Sie lernten sich kennen und offenbar auch schätzen, als der eine die Biografie des anderen schrieb - der Historiker Gregor Schöllgen (69) und Ex-Kanzler Gerhard Schröder (76). 2015 erschien Schöllgens Buch über den Werdegang des Niedersachsen, seitdem stehen beide im Austausch. Und als "Ergebnis eines Gesprächs, das wir seit vielen Jahren führen", präsentieren die beiden nun 248 Seiten Zeitgeschichte und Politik - ihr Gemeinschaftswerk "Letzte Chance" (DVA, 22 Euro), das an diesem Montag erscheint.

Los geht's mit einer pointierten Analyse des Ist-Zustands der Welt. Und dem Arbeitsauftrag der beiden: „Die Welt liegt im Koma. Paralysiert und apathisch verfolgen wir die epidemische Zunahme von Krisen, Kriegen und Konflikten alle Art. Und der Westen, den es so gar nicht mehr gibt, sitzt in seinen überlebten Strukturen fest. Wir fragen, wie es dahin kommen konnte. Und wir sagen, wie es weitergehen muss."

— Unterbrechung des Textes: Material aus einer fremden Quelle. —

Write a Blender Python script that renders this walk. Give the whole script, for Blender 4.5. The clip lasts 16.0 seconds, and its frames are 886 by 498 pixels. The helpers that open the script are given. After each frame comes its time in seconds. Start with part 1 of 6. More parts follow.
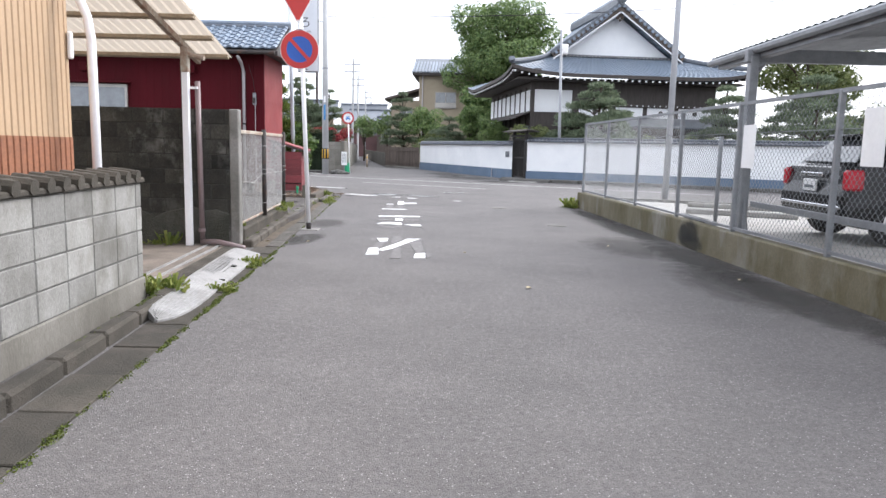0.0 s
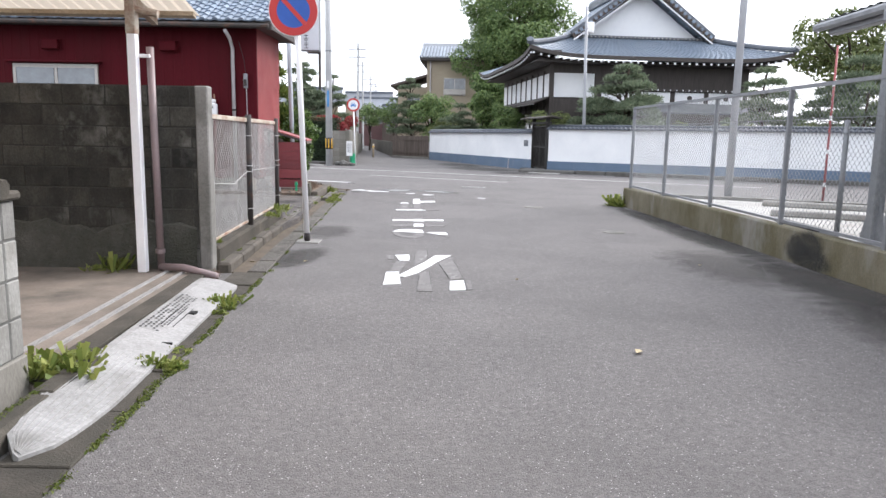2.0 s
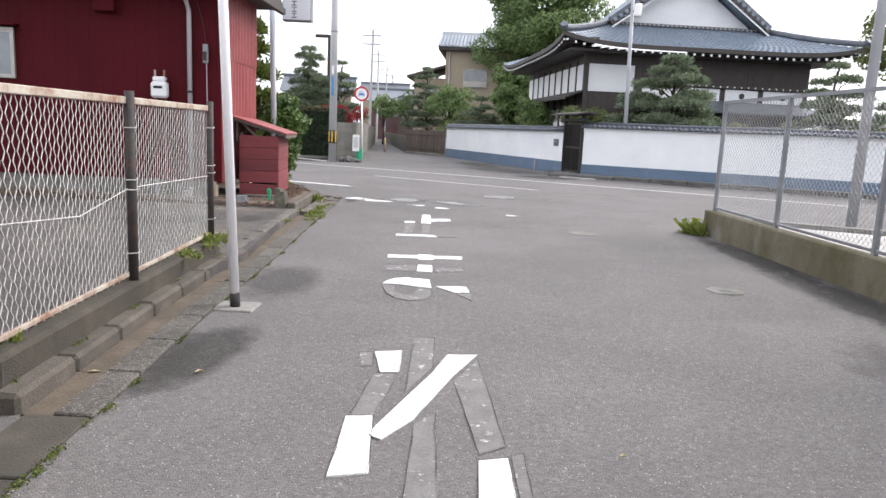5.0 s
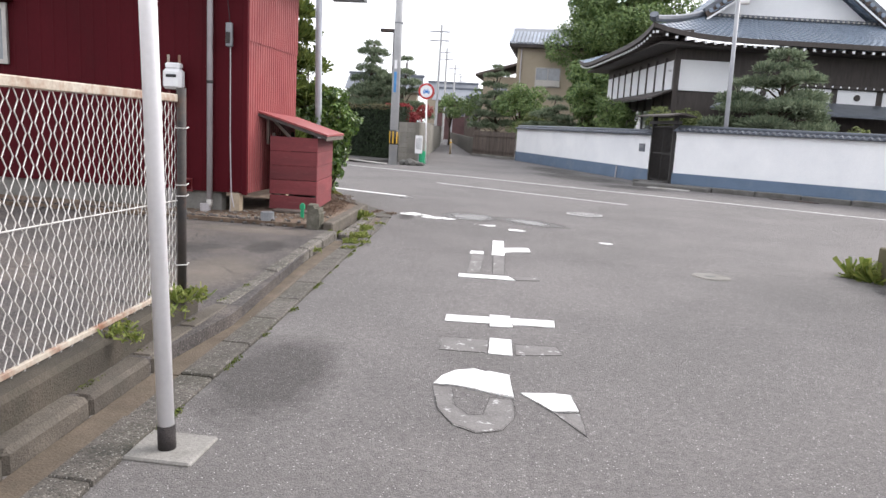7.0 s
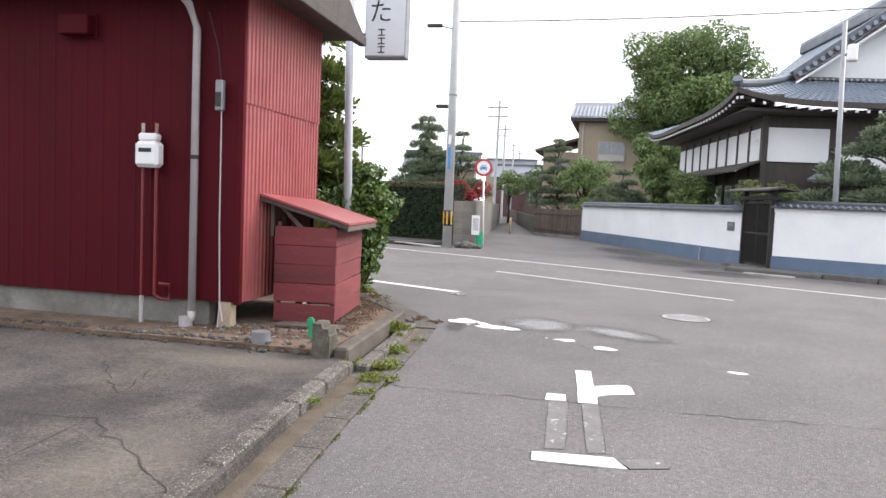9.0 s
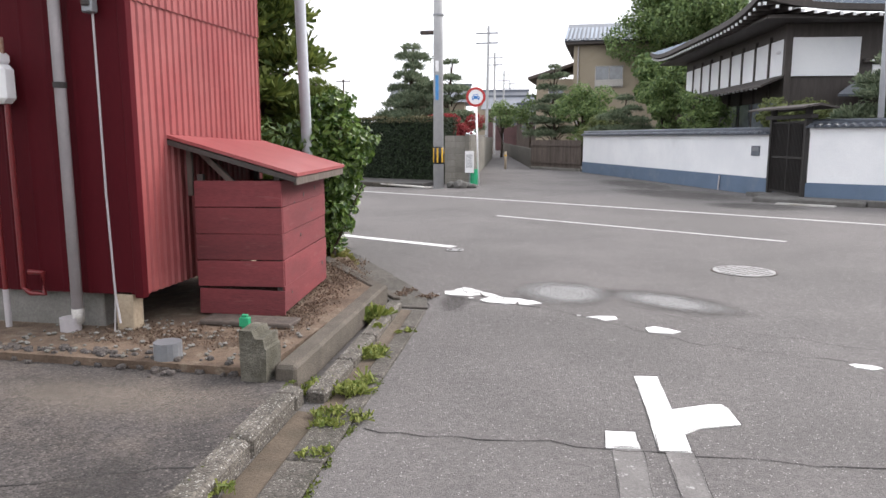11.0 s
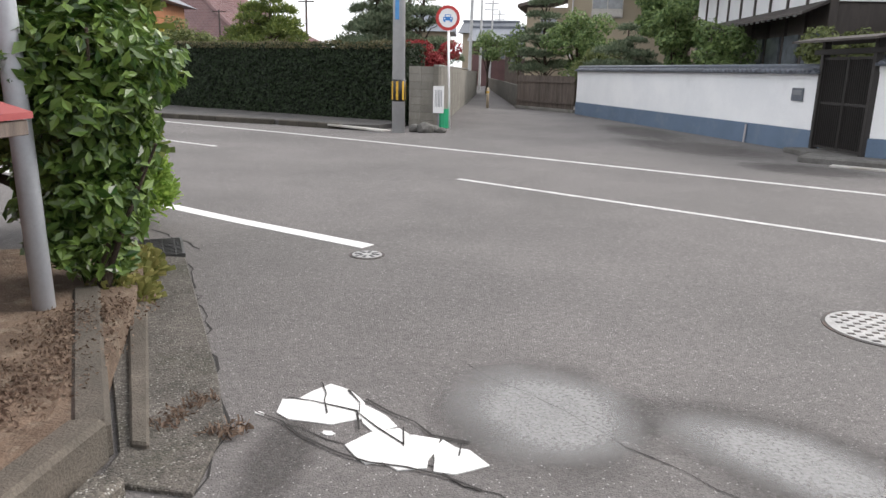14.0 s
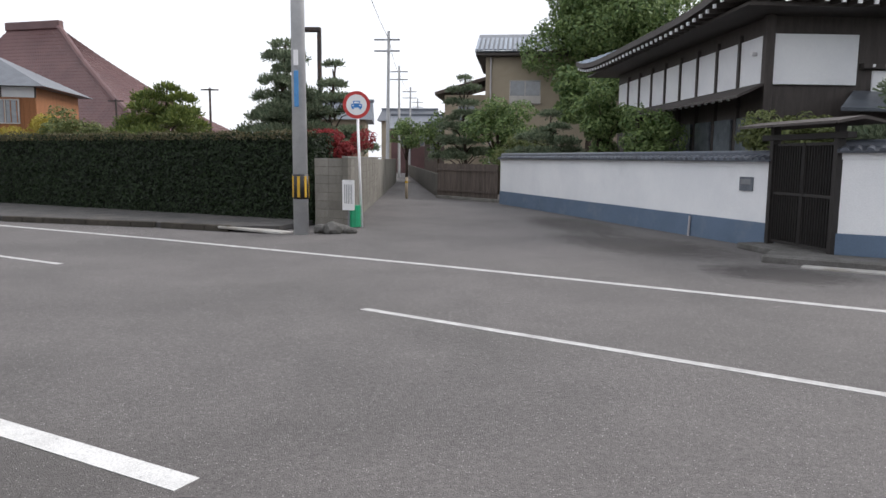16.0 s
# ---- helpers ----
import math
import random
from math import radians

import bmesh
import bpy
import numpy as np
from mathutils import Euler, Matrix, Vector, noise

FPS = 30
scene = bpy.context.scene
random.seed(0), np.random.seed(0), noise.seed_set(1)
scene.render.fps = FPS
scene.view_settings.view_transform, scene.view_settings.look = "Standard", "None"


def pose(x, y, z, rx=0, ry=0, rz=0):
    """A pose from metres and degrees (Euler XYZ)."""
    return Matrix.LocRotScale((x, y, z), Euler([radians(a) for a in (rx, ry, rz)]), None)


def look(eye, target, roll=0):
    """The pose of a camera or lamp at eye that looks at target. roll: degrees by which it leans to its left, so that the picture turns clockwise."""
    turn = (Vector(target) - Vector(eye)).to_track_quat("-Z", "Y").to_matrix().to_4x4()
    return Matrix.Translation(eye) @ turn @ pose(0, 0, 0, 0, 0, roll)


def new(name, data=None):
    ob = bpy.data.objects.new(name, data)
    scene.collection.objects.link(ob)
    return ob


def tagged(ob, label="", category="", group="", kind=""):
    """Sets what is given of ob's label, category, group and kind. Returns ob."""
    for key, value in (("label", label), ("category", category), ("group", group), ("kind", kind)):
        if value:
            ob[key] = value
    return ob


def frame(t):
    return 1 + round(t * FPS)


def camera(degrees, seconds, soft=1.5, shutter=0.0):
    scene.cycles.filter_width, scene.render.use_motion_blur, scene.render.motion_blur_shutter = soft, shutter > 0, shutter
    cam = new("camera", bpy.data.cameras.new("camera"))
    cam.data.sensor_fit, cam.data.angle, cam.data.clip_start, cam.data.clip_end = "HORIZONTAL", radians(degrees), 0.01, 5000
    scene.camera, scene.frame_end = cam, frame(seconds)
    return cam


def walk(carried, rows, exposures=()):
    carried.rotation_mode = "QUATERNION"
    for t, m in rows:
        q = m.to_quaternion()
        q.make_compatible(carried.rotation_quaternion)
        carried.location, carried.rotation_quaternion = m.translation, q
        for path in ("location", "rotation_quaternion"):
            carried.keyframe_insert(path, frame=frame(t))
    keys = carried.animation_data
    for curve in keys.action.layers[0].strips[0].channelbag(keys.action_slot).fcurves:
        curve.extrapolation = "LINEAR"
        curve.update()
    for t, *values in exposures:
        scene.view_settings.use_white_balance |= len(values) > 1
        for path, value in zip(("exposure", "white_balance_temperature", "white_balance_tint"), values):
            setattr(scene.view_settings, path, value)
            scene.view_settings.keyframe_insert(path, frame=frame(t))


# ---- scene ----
PATH = [
    (0, (0.014, -0.125, 1.361), (0.014, 1.856, 1.083), 1.3),
    (0.5, (-0.131, 0.51, 1.364), (-0.141, 2.489, 1.076), 0.8),
    (1, (-0.2, 1.135, 1.358), (-0.221, 3.112, 1.061), 0.8),
    (1.5, (-0.325, 1.756, 1.364), (-0.343, 3.732, 1.056), 0.7),
    (2, (-0.373, 2.38, 1.362), (-0.386, 4.356, 1.053), 1.0),
    (2.5, (-0.448, 3.064, 1.35), (-0.443, 5.039, 1.039), 1.4),
    (3, (-0.475, 3.665, 1.364), (-0.458, 5.64, 1.051), 2.1),
    (3.2, (-0.451, 3.918, 1.382), (-0.435, 5.893, 1.068), 2.4),
    (5.3, (-0.471, 6.627, 1.418), (-0.543, 8.599, 1.091), 2.9),
    (5.5, (-0.495, 6.947, 1.436), (-0.584, 8.918, 1.108), 3.2),
    (6, (-0.582, 7.539, 1.414), (-0.725, 9.505, 1.079), 2.8),
    (6.5, (-0.64, 8.103, 1.426), (-0.832, 10.064, 1.081), 2.8),
    (7, (-0.714, 8.726, 1.43), (-0.94, 10.685, 1.097), 3.3),
    (7.5, (-0.823, 9.367, 1.459), (-1.086, 11.325, 1.148), 3.4),
    (8, (-0.86, 9.983, 1.496), (-1.153, 11.942, 1.216), 3.8),
    (8.5, (-0.947, 10.616, 1.502), (-1.293, 12.575, 1.305), 3.2),
    (8.7, (-0.992, 10.94, 1.512), (-1.374, 12.899, 1.378), 3.1),
    (10.8, (-1.471, 13.304, 1.48), (-1.87, 15.248, 1.228), 0.0),
    (11, (-1.494, 13.555, 1.494), (-1.871, 15.495, 1.187), 0.0),
    (11.5, (-1.499, 14.208, 1.48), (-1.822, 16.141, 1.08), 0.4),
    (12, (-1.526, 14.898, 1.459), (-1.828, 16.825, 1.014), 0.2),
    (12.5, (-1.507, 15.523, 1.467), (-1.793, 17.448, 1.008), 1.2),
    (13, (-1.565, 16.205, 1.44), (-1.856, 18.131, 0.987), 1.3),
    (13.5, (-1.573, 16.9, 1.444), (-1.901, 18.815, 0.971), 1.2),
    (14, (-1.61, 17.574, 1.431), (-1.942, 19.487, 0.952), 1.4),
    (14.5, (-1.627, 18.262, 1.435), (-1.936, 20.187, 0.992), 0.8),
    (15, (-1.603, 18.875, 1.503), (-1.857, 20.82, 1.11), 0.8),
    (15.5, (-1.711, 19.508, 1.539), (-1.898, 21.475, 1.23), 0.3),
    (16, (-1.779, 20.011, 1.563), (-1.916, 21.991, 1.313), 0.5),
]
cam = camera(63.2, 16.0)
walk(cam, [(t, look(eye, target, roll)) for t, eye, target, roll in PATH], [
    (0.0, 1.16, 6250, 13), (3.0, 1.16, 6350, 13), (5.5, 1.03, 6500, 14), (8.0, 1.08, 6550, 14), (9.0, 1.12, 6550, 14), (11.0, 0.97, 6600, 14), (12.5, 1.22, 6700, 14), (13.5, 1.02, 6680, 13), (14.0, 0.82, 6680, 12), (14.5, 0.84, 6630, 12), (16.0, 0.38, 6500, 13)])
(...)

Schöllgens Handschrift ist erkennbar

In zehn Kapitel haben sie ihr Buch gegliedert. In weiten Teilen ist Schöllgens Handschrift zu erkennen. Geschichtliche Prozesse verständlich und packend zu schildern - das kann der lange in Erlangen lehrende Historiker. Dass Schröder sein Co-Autor ist, steigert die Aufmerksamkeit für das Werk gewaltig. Vor einer Woche legte der Spiegel vor mit einem Doppel-Interview, auch wir werden den Ex-Kanzler und seinen Mitverfasser demnächst befragen.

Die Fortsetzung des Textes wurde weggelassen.